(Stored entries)
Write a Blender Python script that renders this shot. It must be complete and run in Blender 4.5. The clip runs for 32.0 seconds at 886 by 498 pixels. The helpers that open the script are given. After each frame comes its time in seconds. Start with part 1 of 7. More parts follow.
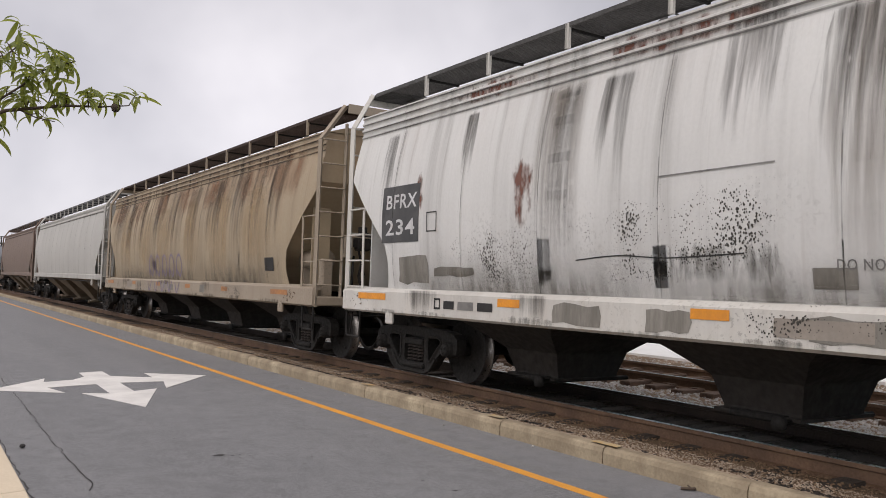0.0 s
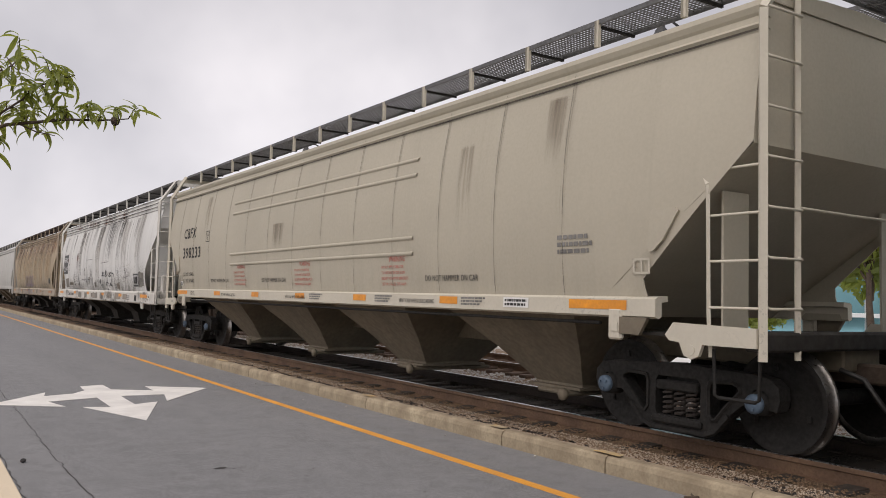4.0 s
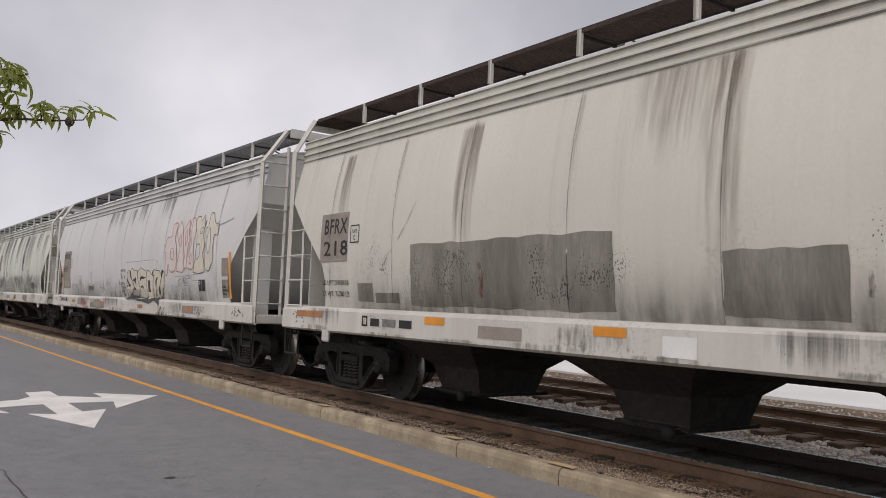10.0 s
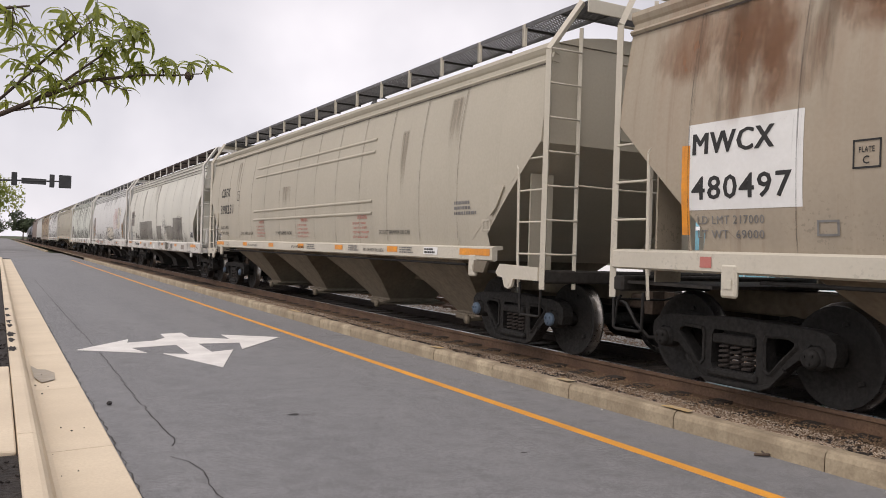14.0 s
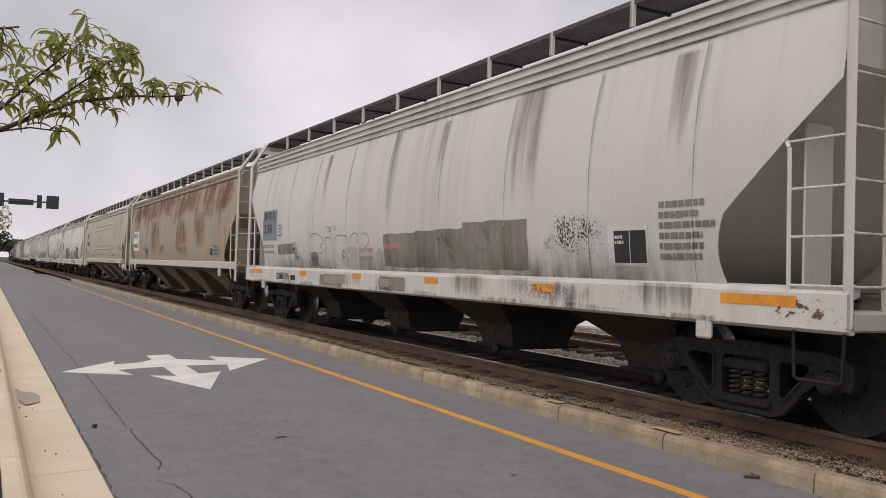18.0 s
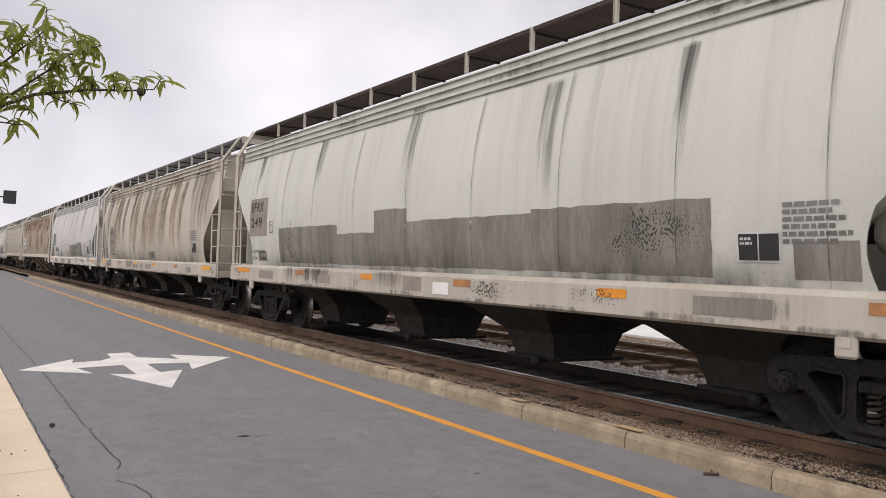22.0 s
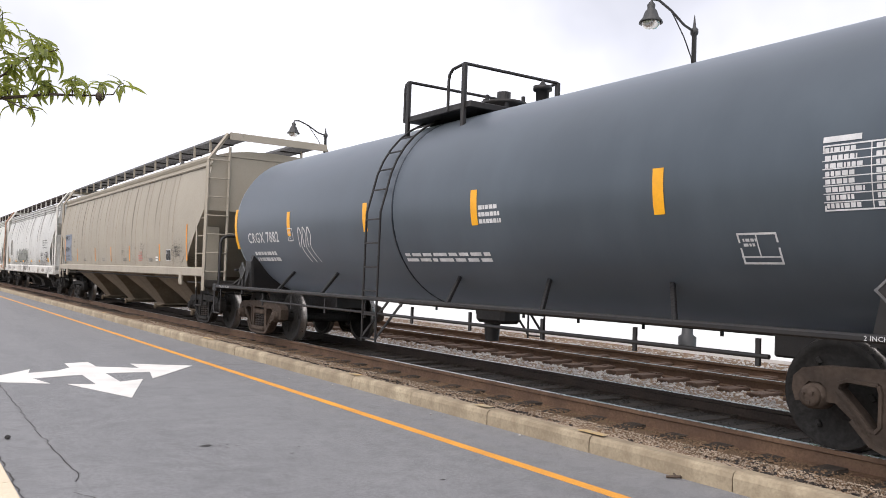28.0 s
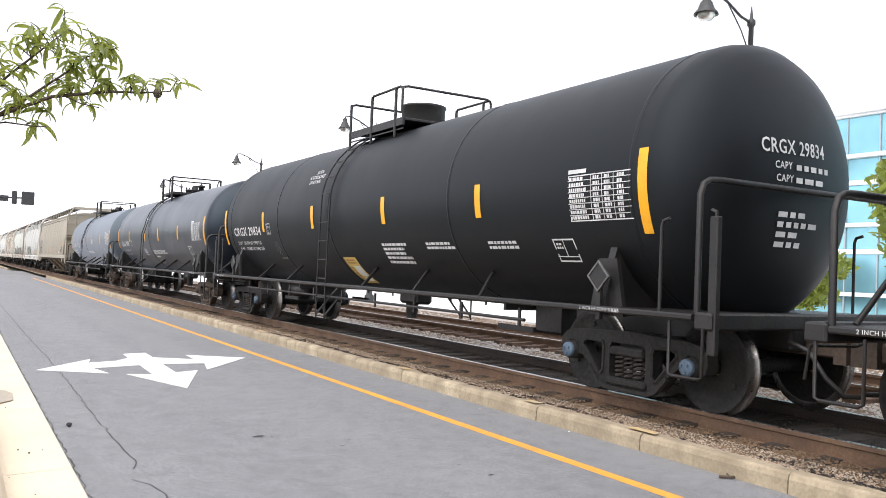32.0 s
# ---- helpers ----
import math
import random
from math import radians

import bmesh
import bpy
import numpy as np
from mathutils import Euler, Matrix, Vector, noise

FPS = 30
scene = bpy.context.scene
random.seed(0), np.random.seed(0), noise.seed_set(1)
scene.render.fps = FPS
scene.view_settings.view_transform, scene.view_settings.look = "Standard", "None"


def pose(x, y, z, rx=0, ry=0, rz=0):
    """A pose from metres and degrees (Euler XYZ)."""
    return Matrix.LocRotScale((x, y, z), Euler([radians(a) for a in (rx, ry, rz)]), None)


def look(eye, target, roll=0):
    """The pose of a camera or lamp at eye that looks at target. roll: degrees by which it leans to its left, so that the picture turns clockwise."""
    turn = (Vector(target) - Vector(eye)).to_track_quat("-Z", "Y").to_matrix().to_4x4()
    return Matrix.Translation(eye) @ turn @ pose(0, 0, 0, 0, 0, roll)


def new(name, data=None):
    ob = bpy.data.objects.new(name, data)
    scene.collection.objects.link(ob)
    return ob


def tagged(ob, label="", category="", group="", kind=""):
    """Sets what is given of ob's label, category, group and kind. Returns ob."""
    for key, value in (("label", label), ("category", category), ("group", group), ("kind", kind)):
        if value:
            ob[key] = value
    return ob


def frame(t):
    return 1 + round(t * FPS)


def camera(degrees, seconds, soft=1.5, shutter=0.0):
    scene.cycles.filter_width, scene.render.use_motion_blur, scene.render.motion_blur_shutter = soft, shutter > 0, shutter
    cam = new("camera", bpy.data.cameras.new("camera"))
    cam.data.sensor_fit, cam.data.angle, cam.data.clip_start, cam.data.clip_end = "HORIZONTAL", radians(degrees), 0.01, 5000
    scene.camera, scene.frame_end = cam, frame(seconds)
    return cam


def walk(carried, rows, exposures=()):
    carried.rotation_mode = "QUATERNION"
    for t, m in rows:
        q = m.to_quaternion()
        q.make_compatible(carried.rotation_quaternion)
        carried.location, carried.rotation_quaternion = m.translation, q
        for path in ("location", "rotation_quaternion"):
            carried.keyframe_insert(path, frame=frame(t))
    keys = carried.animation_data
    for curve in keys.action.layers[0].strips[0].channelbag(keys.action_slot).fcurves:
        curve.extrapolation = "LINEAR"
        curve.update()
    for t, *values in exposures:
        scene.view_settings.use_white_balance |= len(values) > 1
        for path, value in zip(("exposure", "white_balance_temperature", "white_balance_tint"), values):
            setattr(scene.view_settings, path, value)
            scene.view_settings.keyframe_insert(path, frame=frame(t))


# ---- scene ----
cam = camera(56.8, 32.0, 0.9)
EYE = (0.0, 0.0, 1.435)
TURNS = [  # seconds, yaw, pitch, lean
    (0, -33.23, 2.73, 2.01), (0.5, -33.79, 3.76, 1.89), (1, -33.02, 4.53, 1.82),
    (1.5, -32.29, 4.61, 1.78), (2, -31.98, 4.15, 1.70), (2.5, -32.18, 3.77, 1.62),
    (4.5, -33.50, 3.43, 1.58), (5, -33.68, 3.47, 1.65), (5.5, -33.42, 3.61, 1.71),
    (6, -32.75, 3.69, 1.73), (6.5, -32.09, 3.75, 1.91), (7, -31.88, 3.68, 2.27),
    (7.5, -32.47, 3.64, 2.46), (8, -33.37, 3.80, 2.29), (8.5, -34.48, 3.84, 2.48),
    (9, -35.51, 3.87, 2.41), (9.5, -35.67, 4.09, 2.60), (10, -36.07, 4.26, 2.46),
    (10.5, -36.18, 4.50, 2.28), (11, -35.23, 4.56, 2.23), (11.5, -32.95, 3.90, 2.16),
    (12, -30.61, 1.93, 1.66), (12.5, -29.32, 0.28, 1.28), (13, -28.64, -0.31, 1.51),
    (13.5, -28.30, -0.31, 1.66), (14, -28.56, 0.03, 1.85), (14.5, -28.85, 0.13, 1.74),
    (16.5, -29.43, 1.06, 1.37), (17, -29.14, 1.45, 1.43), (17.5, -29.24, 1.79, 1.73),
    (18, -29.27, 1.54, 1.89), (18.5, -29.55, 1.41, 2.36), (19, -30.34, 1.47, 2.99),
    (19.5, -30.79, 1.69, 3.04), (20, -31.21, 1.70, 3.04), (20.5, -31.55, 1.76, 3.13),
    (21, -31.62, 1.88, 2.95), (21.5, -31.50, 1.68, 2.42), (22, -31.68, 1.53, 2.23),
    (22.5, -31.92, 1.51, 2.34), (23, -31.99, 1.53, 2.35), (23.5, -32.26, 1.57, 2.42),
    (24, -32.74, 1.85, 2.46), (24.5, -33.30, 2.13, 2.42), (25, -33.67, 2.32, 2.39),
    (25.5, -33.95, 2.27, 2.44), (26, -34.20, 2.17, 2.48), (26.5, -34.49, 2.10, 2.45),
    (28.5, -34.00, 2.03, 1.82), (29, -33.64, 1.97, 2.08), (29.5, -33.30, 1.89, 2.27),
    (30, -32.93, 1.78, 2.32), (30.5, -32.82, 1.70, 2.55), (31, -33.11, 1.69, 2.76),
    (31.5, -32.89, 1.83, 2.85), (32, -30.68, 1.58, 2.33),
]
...
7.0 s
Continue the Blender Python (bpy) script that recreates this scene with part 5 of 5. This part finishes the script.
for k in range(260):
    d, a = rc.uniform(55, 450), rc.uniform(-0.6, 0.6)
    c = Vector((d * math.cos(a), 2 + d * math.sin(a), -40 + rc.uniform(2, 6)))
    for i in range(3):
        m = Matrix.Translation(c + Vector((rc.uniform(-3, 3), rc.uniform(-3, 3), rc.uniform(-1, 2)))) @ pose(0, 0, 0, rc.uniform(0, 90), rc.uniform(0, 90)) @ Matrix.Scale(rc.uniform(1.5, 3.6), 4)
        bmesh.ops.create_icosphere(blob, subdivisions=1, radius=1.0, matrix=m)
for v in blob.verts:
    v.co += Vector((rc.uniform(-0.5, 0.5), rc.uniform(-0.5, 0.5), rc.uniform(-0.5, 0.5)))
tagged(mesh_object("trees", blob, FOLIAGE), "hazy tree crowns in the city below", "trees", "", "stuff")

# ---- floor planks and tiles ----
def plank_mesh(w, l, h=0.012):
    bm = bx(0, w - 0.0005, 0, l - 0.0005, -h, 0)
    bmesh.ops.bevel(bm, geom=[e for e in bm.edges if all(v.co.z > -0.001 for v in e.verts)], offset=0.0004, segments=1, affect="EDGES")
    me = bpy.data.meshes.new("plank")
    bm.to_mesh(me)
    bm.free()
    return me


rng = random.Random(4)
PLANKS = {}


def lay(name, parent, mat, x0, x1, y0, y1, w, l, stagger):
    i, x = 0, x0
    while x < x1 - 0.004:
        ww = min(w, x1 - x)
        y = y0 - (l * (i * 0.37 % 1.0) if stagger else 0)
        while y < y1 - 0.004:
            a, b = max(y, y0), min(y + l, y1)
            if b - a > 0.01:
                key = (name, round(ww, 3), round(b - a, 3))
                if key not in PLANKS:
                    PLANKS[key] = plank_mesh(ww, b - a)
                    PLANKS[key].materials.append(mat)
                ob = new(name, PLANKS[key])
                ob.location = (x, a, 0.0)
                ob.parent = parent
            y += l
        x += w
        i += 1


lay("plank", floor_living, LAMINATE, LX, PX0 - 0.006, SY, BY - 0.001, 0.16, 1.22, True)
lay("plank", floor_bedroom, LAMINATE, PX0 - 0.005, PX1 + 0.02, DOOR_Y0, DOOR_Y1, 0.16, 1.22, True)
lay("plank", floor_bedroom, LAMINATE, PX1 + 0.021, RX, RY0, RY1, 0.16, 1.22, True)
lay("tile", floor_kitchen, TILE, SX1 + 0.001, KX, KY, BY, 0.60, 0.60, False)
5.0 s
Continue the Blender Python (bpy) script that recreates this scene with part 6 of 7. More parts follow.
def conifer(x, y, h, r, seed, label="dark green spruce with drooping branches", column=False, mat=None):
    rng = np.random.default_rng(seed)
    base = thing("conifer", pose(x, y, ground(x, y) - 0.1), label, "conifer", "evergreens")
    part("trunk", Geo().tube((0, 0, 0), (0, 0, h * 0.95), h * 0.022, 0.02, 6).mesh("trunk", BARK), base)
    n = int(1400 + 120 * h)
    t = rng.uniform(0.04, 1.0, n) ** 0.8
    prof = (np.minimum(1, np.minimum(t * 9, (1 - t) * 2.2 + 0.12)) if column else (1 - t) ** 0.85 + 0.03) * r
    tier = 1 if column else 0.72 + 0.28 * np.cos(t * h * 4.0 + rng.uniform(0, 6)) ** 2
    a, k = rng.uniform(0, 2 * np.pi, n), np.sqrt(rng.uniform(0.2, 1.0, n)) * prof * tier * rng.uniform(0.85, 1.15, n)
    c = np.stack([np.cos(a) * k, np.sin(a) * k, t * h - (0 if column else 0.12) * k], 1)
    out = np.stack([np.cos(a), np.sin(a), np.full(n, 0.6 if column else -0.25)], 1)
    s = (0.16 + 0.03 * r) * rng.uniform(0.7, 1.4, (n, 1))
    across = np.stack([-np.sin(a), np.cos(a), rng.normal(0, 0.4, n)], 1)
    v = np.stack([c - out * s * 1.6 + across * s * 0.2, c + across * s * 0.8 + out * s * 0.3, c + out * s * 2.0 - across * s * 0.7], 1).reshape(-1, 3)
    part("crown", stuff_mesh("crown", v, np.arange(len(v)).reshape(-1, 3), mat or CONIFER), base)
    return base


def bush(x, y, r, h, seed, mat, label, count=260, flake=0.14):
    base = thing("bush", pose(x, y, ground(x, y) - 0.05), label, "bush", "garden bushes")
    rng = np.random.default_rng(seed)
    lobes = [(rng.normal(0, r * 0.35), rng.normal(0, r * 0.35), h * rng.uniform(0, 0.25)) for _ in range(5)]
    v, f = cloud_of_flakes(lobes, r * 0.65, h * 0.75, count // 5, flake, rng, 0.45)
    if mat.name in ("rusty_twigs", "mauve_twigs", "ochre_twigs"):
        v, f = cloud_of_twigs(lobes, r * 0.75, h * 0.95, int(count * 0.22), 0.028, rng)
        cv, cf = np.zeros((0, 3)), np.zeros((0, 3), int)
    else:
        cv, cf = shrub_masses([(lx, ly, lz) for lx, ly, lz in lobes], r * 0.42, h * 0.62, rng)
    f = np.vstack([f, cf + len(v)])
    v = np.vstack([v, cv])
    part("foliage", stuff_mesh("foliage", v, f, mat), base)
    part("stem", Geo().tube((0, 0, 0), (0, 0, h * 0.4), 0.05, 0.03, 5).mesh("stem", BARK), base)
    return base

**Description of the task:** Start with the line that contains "curve.update()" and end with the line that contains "scene.view_settings.keyframe_insert(path, frame=frame(t))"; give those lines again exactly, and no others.

**Written solution:**
        curve.update()
    for t, *values in exposures:
        scene.view_settings.use_white_balance |= len(values) > 1
        for path, value in zip(("exposure", "white_balance_temperature", "white_balance_tint"), values):
            setattr(scene.view_settings, path, value)
            scene.view_settings.keyframe_insert(path, frame=frame(t))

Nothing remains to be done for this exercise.